“Do you really want your children to grow up to be just like you?”

Probably not. As you reflect on your own attitudes, words and behaviors there are undoubtedly some things, perhaps many things, that you absolutely do not want showing up in your children’s lives. And yet – they do.

A few years ago I shared a message entitled, “Love Is Not Easily Angered.” One of the scripture verses I shared was Proverbs 22:24-25:  “Do not make friends with a hot-tempered man, do not associate with one easily angered, or you may learn his ways and get yourself ensnared.”  Wise counsel for adults – but I wanted the parents in the room to understand that their children, who don’t get to choose whether or not they associate with them, are going to learn their ways.

Over the last couple of weeks I have listened to many parents share some of the frustrations of child rearing. They have recounted numerous situations of their kids arguing and fighting over minor things; of a child displaying excessive anger or sadness; of times when their youngster has said some horrible things about him or herself after failing to accomplish some task successfully; and sometimes it has been a story of simple rebellion. Now all of the parents relating these things have great hearts and godly desires, so I have asked them how they responded, what did they say? And most every time the guidance given was right on the mark for the child.
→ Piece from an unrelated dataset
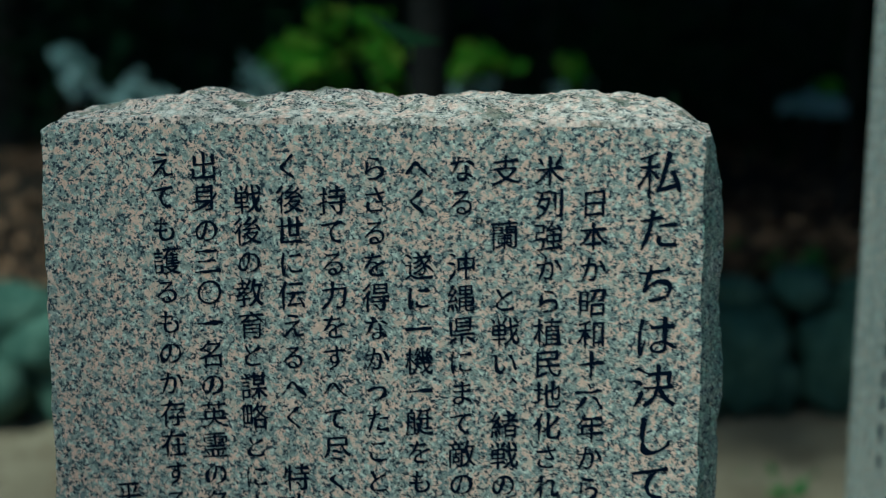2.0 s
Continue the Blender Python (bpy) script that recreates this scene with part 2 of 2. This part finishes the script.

All the correct words where being said in an effort to change unacceptable, detrimental or unhealthy attitudes, words and behaviors. 

However, ironically (and consistently), the very challenge in the child’s life was also a challenge in the parent’s life (e.g., parents who regularly fight over minor things; or do not appropriately deal with their own anger or sadness; or believe and say horrible things about themselves because they feel inadequate in some task; or are in rebellion to God’s direction for life). And the very counsel given to the child needs to be embraced in the adult’s life – but isn’t. When I would point this out most people were somewhat surprised. Their attention was so focused on their children that they never realized their own need for work in the same areas.

Unquestionably the Bible instructs us to teach and discipline our children. But all the best words will fail in the presence of inconsistent or even contradictory modeling. Perhaps it would be beneficial for us to take some time to list all the ways we really do not want our children to be just like us – and then, instead of trying harder to instruct or discipline these things out of them (as if it were all totally their fault), maybe we should give some time and energy to inviting the Lord to resolve these things in us.

I know you are busy, almost overwhelmingly at time. But I want you to make the best use of your time and energy. Remember the parable of the two woodsmen in a contest to see who could chop down the most trees in a specified amount of time. They would each be given an identical ax to make the competition fair. As the starting gun went off, the first woodsman ran to the first tree and commenced furiously chopping. Intriguingly, the second man sat down, pulled out a file and starting sharpening his ax. Occasionally he would look up at the first man then turn back to his sharpening task. Satisfied, the second man stood up and went to the trees and starting felling them at an amazing pace. Not only did he win the contest but he did so with a lot less energy and effort – because there is nothing more frustrating and futile then chopping with a dull ax.

Might I suggest that we would do well to ask the Lord to help us sharpen our axes before we take on the trees. It is not too late.